Related to your question, even if we just stick to `/` because it seems safer, does that mean that "foo/bar/baz/1/" and "foo/bar/baz/2/" are two prefixes for the point of these request speed limits? Or does the "prefix" stop at the first "/" and files with these keypaths are both in the same "prefix" "foo/"?

Note there was (according to docs) a change a couple years ago that I think some people haven't caught on to:

> For example, previously Amazon S3 performance guidelines recommended randomizing prefix naming with hashed characters to optimize performance for frequent data retrievals. You no longer have to randomize prefix naming for performance, and can use sequential date-based naming for your prefixes.
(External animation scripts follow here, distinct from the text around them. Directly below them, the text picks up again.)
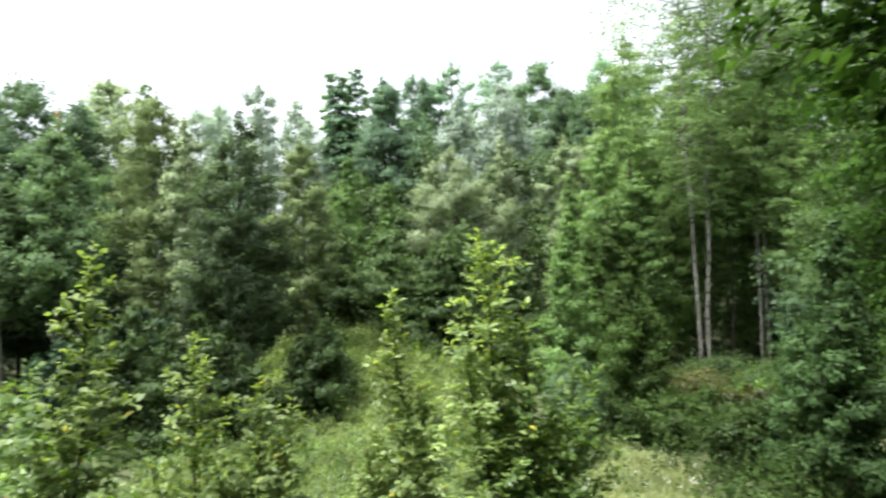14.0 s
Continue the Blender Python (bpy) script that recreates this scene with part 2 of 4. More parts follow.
# ---- leaves, stems and trees ----
# Blades along +y, with x across and z off the blade, one long; faces have four corners.
BLADE_FAR = (np.array([(0, 0, 0), (-0.36, 0.45, 0.07), (0, 1, -0.03), (0.36, 0.45, 0.07)]), np.array([(0, 3, 2, 1)]))
BLADE_TINY = (np.array([(-0.4, 0.15, 0.03), (0.4, 0.15, 0.03), (0, 1, -0.03)]), np.array([(0, 1, 2)]))
BLADE = (np.array([(0, 0, -0.02), (0.26, 0.32, 0.05), (0.2, 0.68, 0.03), (0, 1, -0.12), (-0.2, 0.68, 0.03), (-0.26, 0.32, 0.05)]),
         np.array([(0, 1, 5), (5, 1, 2), (5, 2, 4), (4, 2, 3)]))
GRASS_BLADE = (np.array([(-0.014, 0, 0), (0.014, 0, 0), (0.007, 0.75, 0.1), (-0.002, 1, 0.24)]), np.array([(0, 1, 2), (0, 2, 3)]))


def unit(v):
    return v / np.maximum(np.linalg.norm(v, axis=-1, keepdims=True), 1e-9)


def leaf_mesh(name, at, along, up, size, blade, mat, smooth_faces=False, soft=None):
    along = unit(along)
    side = unit(np.cross(along, up))
    off = np.cross(side, along)
    shape, faces = blade
    v = at[:, None] + size[:, None, None] * (shape[None, :, :1] * side[:, None] + shape[None, :, 1:2] * along[:, None] + shape[None, :, 2:] * off[:, None])
    f = faces[None] + (np.arange(len(at)) * len(shape))[:, None, None]
    me = raw_mesh(name, v.reshape(-1, 3), f.reshape(-1, faces.shape[1]), mat, smooth_faces or soft is not None)
    if soft is not None:
        # Far leaves are shaded as the rounded head of leaves that they belong to.
        me.normals_split_custom_set_from_vertices(np.repeat(unit(soft + off * 0.15), len(shape), axis=0).tolist())
    return me


def tubes(name, lines, mat, sides=6):
    """One mesh of tapered stems; a line is its points and its radii."""
    verts, faces, first = [], [], 0
    turn = np.linspace(0, 2 * math.pi, sides, endpoint=False)
    for points, radii in lines:
        points, radii = np.asarray(points, float), np.asarray(radii, float)
        way = unit(np.gradient(points, axis=0))
        a = unit(np.cross(way, np.array([0.31, 0.95, 0.05])))
        b = np.cross(way, a)
        ring = points[:, None] + radii[:, None, None] * (np.cos(turn)[None, :, None] * a[:, None] + np.sin(turn)[None, :, None] * b[:, None])
        k = len(points)
        i = first + np.arange(k * sides).reshape(k, sides)
        j = np.roll(i, -1, 1)
        faces.append(np.stack([i[:-1], j[:-1], j[1:], i[1:]], -1).reshape(-1, 4))
        verts.append(ring.reshape(-1, 3))
        first += k * sides
    return raw_mesh(name, np.concatenate(verts), np.concatenate(faces), mat, True)


PROFILE = {
    "round": lambda u: np.sqrt(np.clip(1 - (1.75 * u - 0.8) ** 2, 0.02, 1)),
    "cone": lambda u: np.clip(1.02 - u, 0.03, 1) ** 0.8 * np.clip(0.6 + 5 * u, 0, 1),
    "column": lambda u: np.clip(0.45 + 2.5 * u, 0, 1) * np.clip(1.03 - u, 0.03, 1) ** 0.45,
    "ovoid": lambda u: np.clip(0.4 + 1.7 * u, 0, 1) * np.sqrt(np.clip(1 - u ** 4, 0.03, 1)),
    "dome": lambda u: np.clip(1.0 - u ** 2.2, 0.03, 1) ** 0.65 * np.clip(0.75 + 1.5 * u, 0, 1),
    "vase": lambda u: np.clip(0.25 + 1.1 * u, 0, 1) * np.clip(1.0 - u ** 5, 0.05, 1) ** 0.6,
}


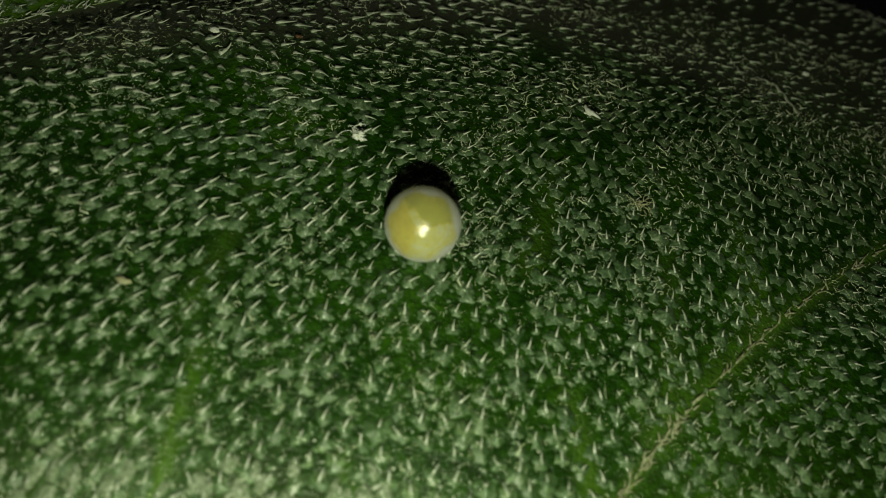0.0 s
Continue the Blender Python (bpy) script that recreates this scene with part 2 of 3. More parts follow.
def vein_left_x(y):
    return -9.43 + 1.08 * (y - 3.55)


def off_vein_left(x, y):
    return (x - vein_left_x(y)) / 1.472


def height(x, y):
    """The blade's height: a gentle dome between the side veins, grooves along them, and the other half rising beyond the midrib."""
    x, y = np.asarray(x, float), np.asarray(y, float)
    cx, cy = 15 * np.tanh(x / 15), 16 * np.tanh(y / 16)
    cy = np.maximum(cy, midrib_y(cx))
    z = 0.137 - 0.0024 * cx + 0.0167 * cy - 0.00216 * cx**2 - 0.00423 * cx * cy - 0.0065 * cy**2
    z = z - 0.012 * np.maximum(cy - 2.5, 0) ** 2 * np.exp(-(((cx - 1) / 9) ** 2)) - 0.28 * np.exp(-(((cx + 1) / 6) ** 2)) / (1 + np.exp(np.clip((4.4 - cy) / 0.6, -30, 30)))
    dl, dr, v = off_vein_left(x, y), off_vein_right(x, y), off_midrib(x, y)
    above = np.clip(v / 1.2, 0, 1)
    z = z - 1.05 * above * np.where(dl > 0, np.exp(-((dl / 1.6) ** 2)), np.exp(-((dl / 1.5) ** 2)))
    z = z - 0.16 * above * np.where(dr < 0, np.exp(-((dr / 1.0) ** 2)), np.exp(-((dr / 1.6) ** 2)))
    z = z - (0.25 - 0.03 * np.clip(x, -8, 6)) * np.exp(-np.abs(v) / 1.0)
    z = z + np.where(v < 0, 0.38 * (1 - np.exp(np.minimum(v, 0) / 0.9)) - 0.06 * np.minimum(v, 0), 0)
    u, w = x * 0.983 + (y + 5.58) * 0.185, -x * 0.185 + (y + 5.58) * 0.983
    z = z - 0.25 * np.clip((np.abs(w) / half_width(u) - 0.92) / 0.08, 0, 1.2) ** 2
    z = z + 0.05 * np.sin(1.1 * x + 0.6 * y) * np.sin(0.9 * y - 0.3 * x + 1.0) * np.clip(np.hypot(x, y) / 2 - 0.6, 0, 1)
    return z


def outer_part(x, y):
    """1 in the outer part of the blade, where weak light is painted brown and the hairs lie flat, 0 in the green part.
    """
    return np.clip((y - np.minimum(6.5 + 0.62 * x, 7.1) + 0.9) / 2.0, 0, 1) * (off_vein_left(x, y) > 0)


def flat_part(x, y):
    """How far the hairs lie down: from 0 inside to 1 in the outer part."""
    early = np.clip(1 - x / 3, 0, 1)
    return np.clip((y - np.minimum(6.5 + 0.62 * x, 7.1) + 0.9 + 1.5 * early) / (2.0 + 1.5 * early), 0, 1) * (off_vein_left(x, y) > 0)


def slope_normal(x, y):
    e = 0.05
    n = np.stack([-(height(x + e, y) - height(x - e, y)) / (2 * e), -(height(x, y + e) - height(x, y - e)) / (2 * e), np.ones_like(x)], -1)
    return n / np.linalg.norm(n, axis=-1, keepdims=True)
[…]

Umm... that output seems confusing.

The ListObjects api will omit all objects that share a prefix that ends in the delimiter, and instead put said prefix into the CommonPrefix element, which would be reflected as PRE lines. (So with a delimiter of '/', it basically hides objects in "subfolders", but lists any subfolders that match your partial text in the CommonPrefix element).

By default `aws s3 ls` will not show any objects within a CommonPrefix but simply shows a PRE line for them. The cli does not let you specify a delimiter, it always uses '/'. To actually list all objects you need to use `--recursive`.
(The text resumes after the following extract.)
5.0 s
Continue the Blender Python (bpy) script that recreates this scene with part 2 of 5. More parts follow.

The output there would suggest that bucket really did have object names that began with `bar-folder/`, and that last line did not list them out because you did not include the trailing slash. Without the trailing slash it was just listing objects and CommonPrefixes that match the string you specified after the last delimiter in your url. Since only that one common prefix matched, only it was printed.

Use the delete-objects instead and it will be much faster, as you can supply up to 1000 keys to remove per a single API call.

https://awscli.amazonaws.com/v2/documentation/api/latest/ref...

Most recursive deletion routines are not optimized for speed. This could be done much faster with multiple threads or batching the calls via io_uring.

Another option are LVM or btrfs subvolumes which can be discarded without recursive traversal.

There are some tricks on Linux. For example using mv into a trash dir instead of rm. I’ve also seen some successful use of rsync that does real deletion many times faster than rm -rf, not sure why but guessing some parallelism is involved.

Google for this problem. There are surprisingly many creative ideas, many which also surprisingly are a lot better than the built in rm command.

I believe it's mostly a problem of latency between your machine and S3. Since each Delete call is issued separately in its own HTTP connection.

1. Try parallelization of your calls. Deleting 20 objects in parallel should take the same time as deleting 1.

2. Try to run deletion from an AWS machine in the same region as the S3 bucket (yes buckets are regional, only their names are global). Within-datacenter latency should be lower than between your machine and datacenter.

(This is a good example where Garbage Collection wins over schemes which track reference explicitly, like reference counting. A garbage collector can just throw away the reference, while other schemes need to visit every leaf resulting in hours of deletion time in some cases.)
Set a lifecycle rule to delete your objects. Come back a day later and AWS will have taken care of this for you.
The issue is this isn’t free. I played and emended up with a few hundred million object S3 bucket on a personal project and am trying to get rid of it without getting a bill. Seriously considering just getting suspended from aws if that’s a viable path lol.
Lifecycle rules are free. Use them to empty the bucket.
"You are not charged for expiration or the storage time associated with an object that has expired."

From: https://docs.aws.amazon.com/AmazonS3/latest/userguide/lifecy...

Very true: it took me about a month of emptying, deleting and life cycling about a dozen buckets of about 20 TB (~20 million objects) to get to zero.